In my experience, you can usually get a decent fit using a log-normal. (But perhaps something more kurtotic would be better?)
(Note: If your benchmark is just sleep(random(10))
, for example, then
obviously its running time will be more-or-less uniformly distributed and
you're not going to get a good fit with a log-normal. If you want to know the
shape of your benchmarks, do plot a histogram. cbdr
can help you with this.)
Ok, so let's assume that our distributions are log-normal. Well actually... the method described above uses a t-test, which assumes they're normally distributed. It's not great. If anyone knows a test for the difference of the means of two log-normally distributed populations, please let me know!
So, we make the simplifying assumption that the "before" results and the "after" results are coming from a pair of normal distributions with unknown means and variances. Now we can start trying to estimate the thing we're interested in: do those distributions have the same mean? The appropriate test for this is Student's t-test.
IMO, a confidence interval is nicer to look at than a p-value, because it gives some sense of how big the regression is (not just whether one exists). For this we'll need the inverse CDF of the t-distribution. There are various implementations around, including one in this repo.

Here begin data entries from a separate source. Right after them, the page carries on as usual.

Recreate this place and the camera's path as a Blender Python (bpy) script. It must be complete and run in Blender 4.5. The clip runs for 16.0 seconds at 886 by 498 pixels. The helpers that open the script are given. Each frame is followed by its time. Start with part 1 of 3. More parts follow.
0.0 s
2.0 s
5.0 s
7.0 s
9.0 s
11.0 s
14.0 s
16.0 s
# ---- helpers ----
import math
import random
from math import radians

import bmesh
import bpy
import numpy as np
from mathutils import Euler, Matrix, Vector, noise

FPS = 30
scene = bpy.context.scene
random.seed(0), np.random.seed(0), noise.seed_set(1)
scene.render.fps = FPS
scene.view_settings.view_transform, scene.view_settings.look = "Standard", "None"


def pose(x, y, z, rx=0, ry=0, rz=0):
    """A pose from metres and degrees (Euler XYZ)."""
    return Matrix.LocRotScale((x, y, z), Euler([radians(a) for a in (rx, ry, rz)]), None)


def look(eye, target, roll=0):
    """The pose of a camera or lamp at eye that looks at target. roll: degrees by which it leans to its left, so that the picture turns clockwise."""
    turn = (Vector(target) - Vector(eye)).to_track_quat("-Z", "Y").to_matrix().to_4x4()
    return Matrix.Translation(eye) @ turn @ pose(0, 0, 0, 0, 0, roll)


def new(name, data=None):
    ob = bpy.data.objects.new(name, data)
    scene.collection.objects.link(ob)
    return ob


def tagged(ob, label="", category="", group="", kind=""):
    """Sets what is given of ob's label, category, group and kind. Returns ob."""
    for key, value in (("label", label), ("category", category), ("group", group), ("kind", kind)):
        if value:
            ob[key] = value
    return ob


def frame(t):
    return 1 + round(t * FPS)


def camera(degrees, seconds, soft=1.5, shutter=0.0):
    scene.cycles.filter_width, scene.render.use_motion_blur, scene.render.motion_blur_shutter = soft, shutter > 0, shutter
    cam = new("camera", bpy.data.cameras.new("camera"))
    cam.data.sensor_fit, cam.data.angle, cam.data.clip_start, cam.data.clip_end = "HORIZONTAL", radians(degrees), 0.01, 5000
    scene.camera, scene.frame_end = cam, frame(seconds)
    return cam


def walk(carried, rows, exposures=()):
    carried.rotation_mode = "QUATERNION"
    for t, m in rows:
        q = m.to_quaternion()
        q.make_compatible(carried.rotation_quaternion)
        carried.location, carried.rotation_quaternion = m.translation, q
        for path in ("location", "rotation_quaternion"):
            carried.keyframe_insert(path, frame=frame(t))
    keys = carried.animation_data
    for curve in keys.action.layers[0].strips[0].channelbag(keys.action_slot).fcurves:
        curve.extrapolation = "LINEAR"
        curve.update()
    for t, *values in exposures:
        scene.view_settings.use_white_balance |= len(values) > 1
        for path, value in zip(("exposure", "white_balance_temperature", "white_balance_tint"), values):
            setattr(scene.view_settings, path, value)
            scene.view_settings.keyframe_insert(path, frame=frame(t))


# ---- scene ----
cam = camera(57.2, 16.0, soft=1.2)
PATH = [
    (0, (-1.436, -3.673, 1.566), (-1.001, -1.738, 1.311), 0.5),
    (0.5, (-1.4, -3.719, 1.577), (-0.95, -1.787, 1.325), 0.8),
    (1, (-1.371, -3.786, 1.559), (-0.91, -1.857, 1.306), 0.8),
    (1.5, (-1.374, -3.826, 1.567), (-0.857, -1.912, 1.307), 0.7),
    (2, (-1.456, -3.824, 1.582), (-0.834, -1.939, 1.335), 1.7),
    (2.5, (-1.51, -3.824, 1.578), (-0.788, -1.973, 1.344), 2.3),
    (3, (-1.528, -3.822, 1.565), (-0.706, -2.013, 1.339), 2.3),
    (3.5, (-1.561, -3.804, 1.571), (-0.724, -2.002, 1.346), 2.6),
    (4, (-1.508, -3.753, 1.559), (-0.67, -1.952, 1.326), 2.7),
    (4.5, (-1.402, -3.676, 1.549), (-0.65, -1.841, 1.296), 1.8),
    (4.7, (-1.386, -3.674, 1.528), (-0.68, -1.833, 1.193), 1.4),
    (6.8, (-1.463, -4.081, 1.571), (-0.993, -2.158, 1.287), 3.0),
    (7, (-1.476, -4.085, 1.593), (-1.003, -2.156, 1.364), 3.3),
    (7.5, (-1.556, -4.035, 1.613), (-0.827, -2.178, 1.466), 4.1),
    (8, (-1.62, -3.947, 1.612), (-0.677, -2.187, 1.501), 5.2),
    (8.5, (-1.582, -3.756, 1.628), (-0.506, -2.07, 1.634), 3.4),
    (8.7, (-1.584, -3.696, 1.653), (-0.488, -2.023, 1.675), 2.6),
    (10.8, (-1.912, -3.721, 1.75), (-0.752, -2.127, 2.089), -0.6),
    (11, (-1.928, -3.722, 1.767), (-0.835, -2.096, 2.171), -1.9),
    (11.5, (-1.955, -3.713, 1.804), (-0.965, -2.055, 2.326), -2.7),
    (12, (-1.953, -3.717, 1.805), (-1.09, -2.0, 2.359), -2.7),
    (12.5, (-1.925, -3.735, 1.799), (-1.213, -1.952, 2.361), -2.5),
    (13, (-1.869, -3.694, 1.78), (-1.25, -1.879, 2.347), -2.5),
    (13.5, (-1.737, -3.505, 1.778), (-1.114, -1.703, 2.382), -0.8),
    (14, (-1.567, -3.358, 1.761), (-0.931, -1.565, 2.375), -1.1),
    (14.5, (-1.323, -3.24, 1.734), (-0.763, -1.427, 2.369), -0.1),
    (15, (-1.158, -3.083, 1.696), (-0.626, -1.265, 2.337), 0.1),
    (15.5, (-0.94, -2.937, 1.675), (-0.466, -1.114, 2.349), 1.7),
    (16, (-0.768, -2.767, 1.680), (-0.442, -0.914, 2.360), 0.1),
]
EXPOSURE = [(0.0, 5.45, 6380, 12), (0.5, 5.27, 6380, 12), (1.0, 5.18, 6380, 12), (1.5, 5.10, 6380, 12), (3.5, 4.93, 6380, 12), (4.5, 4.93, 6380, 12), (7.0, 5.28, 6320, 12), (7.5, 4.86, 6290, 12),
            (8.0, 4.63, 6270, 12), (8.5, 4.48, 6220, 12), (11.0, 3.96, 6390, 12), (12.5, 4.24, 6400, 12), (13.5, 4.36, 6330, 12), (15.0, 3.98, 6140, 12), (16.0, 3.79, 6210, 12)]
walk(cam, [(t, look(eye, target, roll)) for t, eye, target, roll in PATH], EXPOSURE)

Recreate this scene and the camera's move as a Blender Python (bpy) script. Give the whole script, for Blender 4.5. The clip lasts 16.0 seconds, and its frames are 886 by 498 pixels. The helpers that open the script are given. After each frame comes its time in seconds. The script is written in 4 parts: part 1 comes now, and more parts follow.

(Note: non-parametric tests do exist, but they're far less powerful than a t-test, so it'll take much longer for your confidence intervals to shrink.)
The choice of α determines how many false-positive CI runs you're going to get. Choosing a higher confidence level means you'll get fewer false alarms, but it also means that the confidence interval will take longer to shrink. This could just mean that your CI runs take longer; but it could mean that they never reach the required tightness.
You probably only care about detecting regressions and don't care about detecting improvements; in this case you can use a one-tailed confidence interval.